NA.home通信 289号
16.dec.2008

 紺屋の白袴とは、よく言ったものである。人の家ばかり設計していて、自分の家は全く手が入れられない。
 築後20年。バブル前だったので土地も安く買ったし、家も安く造った。その頃は30代前半で将来は明るく、いずれ建て直す予定の安普請である。最悪ノストラダムスの大予言が当たれば、借金も命も消えて無くなっているだろうとも思っていた。
 幸か不幸か大予言は外れ、命も借金も21世紀に持ち越している。それでも永遠と思えた住宅ローンの先が見えてきた。

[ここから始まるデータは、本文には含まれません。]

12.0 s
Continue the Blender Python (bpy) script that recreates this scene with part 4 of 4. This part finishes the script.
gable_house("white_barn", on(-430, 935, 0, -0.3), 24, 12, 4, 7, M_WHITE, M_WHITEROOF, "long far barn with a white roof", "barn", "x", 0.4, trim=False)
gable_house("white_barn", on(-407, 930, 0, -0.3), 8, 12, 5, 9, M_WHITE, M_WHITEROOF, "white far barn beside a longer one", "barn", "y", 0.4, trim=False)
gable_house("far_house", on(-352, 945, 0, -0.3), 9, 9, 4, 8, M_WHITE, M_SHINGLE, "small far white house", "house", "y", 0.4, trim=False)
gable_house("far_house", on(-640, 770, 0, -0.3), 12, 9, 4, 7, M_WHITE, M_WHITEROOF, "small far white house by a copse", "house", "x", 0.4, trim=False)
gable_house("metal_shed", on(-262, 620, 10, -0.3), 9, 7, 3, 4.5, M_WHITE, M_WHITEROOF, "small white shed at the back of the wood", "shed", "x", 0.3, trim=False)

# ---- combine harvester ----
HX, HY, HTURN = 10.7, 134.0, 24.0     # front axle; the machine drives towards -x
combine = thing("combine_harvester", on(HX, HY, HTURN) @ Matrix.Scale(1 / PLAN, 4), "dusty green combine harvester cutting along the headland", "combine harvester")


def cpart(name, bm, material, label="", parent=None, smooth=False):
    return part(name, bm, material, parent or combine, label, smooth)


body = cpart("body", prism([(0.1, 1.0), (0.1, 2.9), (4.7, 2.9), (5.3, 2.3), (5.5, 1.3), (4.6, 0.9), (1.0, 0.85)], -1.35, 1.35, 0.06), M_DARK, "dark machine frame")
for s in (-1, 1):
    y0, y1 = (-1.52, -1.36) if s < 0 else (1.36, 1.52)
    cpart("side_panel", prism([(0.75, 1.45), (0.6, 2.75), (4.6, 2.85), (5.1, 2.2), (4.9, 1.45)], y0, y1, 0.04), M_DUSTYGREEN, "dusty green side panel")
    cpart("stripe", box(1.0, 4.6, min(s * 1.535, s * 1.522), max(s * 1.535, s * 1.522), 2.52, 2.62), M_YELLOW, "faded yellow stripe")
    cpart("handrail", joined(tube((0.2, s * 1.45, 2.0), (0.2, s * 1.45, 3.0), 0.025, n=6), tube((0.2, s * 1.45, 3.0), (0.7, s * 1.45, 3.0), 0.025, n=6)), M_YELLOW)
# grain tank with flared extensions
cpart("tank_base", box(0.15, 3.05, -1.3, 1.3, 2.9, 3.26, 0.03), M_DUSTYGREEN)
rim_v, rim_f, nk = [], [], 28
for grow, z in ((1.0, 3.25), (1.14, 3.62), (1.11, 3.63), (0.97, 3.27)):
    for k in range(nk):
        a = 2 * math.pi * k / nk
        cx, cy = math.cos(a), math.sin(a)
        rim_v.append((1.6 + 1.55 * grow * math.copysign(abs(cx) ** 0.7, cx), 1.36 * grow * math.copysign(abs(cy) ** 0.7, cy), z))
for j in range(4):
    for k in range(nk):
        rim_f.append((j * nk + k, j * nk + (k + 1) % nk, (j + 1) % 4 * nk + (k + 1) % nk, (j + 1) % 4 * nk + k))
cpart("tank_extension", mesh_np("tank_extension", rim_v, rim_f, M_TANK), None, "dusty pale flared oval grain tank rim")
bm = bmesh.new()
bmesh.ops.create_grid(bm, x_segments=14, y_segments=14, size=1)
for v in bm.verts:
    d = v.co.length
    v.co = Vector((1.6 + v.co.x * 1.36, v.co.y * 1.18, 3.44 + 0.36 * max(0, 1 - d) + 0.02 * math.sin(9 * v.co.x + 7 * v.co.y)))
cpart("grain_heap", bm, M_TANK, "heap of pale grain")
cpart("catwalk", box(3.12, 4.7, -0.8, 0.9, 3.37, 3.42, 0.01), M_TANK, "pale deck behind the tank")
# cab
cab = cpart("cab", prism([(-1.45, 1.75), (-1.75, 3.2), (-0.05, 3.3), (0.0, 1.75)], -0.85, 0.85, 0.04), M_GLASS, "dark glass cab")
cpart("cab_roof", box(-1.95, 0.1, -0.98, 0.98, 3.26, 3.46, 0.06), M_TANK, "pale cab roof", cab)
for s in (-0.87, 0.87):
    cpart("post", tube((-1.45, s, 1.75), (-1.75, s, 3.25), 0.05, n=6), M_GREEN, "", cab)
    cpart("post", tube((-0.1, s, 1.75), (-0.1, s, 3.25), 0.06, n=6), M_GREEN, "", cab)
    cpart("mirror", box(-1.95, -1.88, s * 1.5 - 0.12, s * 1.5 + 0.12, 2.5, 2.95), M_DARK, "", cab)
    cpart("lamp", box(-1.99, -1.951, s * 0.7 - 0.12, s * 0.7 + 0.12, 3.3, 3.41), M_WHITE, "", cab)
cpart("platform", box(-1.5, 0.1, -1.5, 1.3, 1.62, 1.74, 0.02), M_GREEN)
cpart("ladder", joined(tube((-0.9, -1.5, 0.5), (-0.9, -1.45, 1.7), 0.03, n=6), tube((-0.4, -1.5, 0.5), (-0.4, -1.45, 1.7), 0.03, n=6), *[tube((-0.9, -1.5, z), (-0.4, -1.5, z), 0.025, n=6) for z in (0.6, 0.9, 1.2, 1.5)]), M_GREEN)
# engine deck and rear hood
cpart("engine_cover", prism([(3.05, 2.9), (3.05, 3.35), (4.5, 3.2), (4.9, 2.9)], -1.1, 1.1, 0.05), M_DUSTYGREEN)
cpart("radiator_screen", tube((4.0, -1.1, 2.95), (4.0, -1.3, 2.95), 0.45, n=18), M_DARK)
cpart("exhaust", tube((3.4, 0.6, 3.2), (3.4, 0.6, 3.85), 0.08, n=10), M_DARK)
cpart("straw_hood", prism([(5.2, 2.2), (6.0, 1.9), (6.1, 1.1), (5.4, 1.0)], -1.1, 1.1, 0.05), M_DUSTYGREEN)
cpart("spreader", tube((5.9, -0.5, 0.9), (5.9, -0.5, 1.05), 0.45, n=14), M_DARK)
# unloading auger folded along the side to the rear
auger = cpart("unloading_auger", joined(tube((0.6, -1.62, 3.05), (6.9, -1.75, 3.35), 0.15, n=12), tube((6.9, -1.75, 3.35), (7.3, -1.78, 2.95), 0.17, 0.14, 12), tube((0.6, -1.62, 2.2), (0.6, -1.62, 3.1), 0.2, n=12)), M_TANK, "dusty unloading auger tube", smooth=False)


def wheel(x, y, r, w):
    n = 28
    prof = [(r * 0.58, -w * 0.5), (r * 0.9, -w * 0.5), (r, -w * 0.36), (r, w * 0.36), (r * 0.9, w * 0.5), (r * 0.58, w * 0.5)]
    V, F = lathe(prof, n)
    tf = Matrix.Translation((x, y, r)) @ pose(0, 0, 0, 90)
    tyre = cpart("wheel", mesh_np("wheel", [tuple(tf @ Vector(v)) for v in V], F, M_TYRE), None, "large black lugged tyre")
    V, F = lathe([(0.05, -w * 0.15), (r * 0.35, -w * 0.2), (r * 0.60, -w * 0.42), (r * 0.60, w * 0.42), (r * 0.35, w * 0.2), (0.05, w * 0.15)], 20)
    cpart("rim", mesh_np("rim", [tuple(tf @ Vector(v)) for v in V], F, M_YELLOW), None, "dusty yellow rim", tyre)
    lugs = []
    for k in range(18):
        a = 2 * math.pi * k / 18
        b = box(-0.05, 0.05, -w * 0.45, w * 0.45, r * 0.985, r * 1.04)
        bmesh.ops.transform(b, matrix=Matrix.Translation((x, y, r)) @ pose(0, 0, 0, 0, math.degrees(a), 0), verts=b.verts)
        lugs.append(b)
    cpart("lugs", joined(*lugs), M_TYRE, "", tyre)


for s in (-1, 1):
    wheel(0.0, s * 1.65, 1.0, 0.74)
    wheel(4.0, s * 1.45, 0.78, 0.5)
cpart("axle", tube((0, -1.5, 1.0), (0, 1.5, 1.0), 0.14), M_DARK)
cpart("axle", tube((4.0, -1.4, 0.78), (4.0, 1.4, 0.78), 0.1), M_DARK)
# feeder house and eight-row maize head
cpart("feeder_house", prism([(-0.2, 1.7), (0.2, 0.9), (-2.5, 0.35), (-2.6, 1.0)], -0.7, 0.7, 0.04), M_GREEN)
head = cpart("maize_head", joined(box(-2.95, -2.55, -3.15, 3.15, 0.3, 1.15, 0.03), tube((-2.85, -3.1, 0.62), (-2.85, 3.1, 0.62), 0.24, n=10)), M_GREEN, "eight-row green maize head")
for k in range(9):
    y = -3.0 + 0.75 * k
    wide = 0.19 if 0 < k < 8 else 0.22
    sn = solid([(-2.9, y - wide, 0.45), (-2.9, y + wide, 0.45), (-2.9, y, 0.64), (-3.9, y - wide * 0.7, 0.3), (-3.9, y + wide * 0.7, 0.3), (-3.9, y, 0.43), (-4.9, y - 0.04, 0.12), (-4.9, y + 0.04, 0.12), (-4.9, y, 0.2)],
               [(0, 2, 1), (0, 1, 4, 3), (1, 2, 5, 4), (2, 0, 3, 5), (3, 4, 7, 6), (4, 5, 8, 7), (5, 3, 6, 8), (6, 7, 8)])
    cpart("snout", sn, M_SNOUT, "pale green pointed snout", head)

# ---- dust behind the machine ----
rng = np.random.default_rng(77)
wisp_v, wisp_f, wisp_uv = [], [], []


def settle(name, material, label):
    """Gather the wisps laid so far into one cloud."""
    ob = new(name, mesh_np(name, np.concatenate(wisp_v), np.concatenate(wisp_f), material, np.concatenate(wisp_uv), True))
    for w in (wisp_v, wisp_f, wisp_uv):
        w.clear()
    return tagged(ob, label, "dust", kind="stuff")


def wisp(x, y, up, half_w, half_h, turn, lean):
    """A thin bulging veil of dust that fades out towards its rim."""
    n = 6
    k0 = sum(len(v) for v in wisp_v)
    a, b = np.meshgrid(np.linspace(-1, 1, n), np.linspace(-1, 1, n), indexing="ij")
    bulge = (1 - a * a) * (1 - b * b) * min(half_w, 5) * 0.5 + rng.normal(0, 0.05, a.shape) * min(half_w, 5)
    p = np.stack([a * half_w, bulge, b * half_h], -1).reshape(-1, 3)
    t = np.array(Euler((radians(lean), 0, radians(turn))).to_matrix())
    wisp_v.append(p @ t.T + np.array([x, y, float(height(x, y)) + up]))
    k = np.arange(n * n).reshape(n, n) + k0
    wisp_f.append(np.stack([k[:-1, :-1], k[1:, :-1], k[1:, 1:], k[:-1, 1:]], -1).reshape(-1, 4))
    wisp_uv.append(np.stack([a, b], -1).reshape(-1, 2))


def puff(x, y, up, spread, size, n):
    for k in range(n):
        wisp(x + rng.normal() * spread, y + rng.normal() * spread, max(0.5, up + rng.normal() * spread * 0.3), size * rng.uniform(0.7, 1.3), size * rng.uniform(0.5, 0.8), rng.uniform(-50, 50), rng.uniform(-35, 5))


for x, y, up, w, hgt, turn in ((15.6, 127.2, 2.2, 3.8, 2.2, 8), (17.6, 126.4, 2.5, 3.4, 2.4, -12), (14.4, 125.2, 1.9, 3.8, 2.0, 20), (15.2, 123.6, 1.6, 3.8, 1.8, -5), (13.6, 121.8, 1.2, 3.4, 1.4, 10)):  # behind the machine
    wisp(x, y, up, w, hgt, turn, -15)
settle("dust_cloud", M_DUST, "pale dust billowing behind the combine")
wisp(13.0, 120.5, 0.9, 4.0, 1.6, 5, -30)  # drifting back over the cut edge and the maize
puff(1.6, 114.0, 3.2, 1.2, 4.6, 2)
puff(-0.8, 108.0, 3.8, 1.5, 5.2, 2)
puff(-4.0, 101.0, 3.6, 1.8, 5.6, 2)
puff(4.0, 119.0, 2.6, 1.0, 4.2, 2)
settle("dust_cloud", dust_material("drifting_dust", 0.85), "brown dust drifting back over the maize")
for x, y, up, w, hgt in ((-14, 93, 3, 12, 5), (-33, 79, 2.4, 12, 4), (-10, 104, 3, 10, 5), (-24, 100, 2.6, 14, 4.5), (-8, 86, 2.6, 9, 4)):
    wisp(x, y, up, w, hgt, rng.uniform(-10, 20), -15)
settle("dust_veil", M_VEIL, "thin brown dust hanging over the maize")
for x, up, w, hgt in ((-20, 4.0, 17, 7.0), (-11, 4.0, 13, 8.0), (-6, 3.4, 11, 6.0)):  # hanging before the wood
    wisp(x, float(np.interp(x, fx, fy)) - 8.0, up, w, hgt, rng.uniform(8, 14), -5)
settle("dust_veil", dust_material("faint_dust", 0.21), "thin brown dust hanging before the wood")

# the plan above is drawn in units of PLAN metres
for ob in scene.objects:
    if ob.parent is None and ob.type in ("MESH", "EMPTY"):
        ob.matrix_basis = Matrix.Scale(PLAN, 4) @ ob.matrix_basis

 建て直したい気持ちには変わりないが、宝くじ頼みでは現実性がない。それなら家に手を入れねば、と現実路線にチェンジである。
 
 洗面台の水栓が締まり悪くポタポタ漏れる。パッキンを替えれば良いのだが、その価値を見いだせない。そうこうしているうちに洗濯機が故障。買い換えることになった。
 洗濯機が新しくなると余計に洗面台がみすぼらしい。一念発起して自分でリフォームすることにした。
 一体型の洗面台、水栓、パインのフリー板(大きな板)を発注し、揃ったところで休みを1日費やした。
 みすぼらしい洗面台は撤去して、バラバラに解体し分別ゴミに。20年分の埃やカビが出てきたが、解体作業中に妻が掃除してくれた。
 
 なんとか1日で洗面台は取り付いた。まだ木部の塗装やキャビネット造りなどが残っている。これから少しずつ手を入れていって、年内には珪藻土で壁を塗るところまでやりたい。
 いくら仕事は素人でも、建築家としてのセンスは問われる、それが辛いところ。紺屋が袴を染められない気持ちが解る気がする。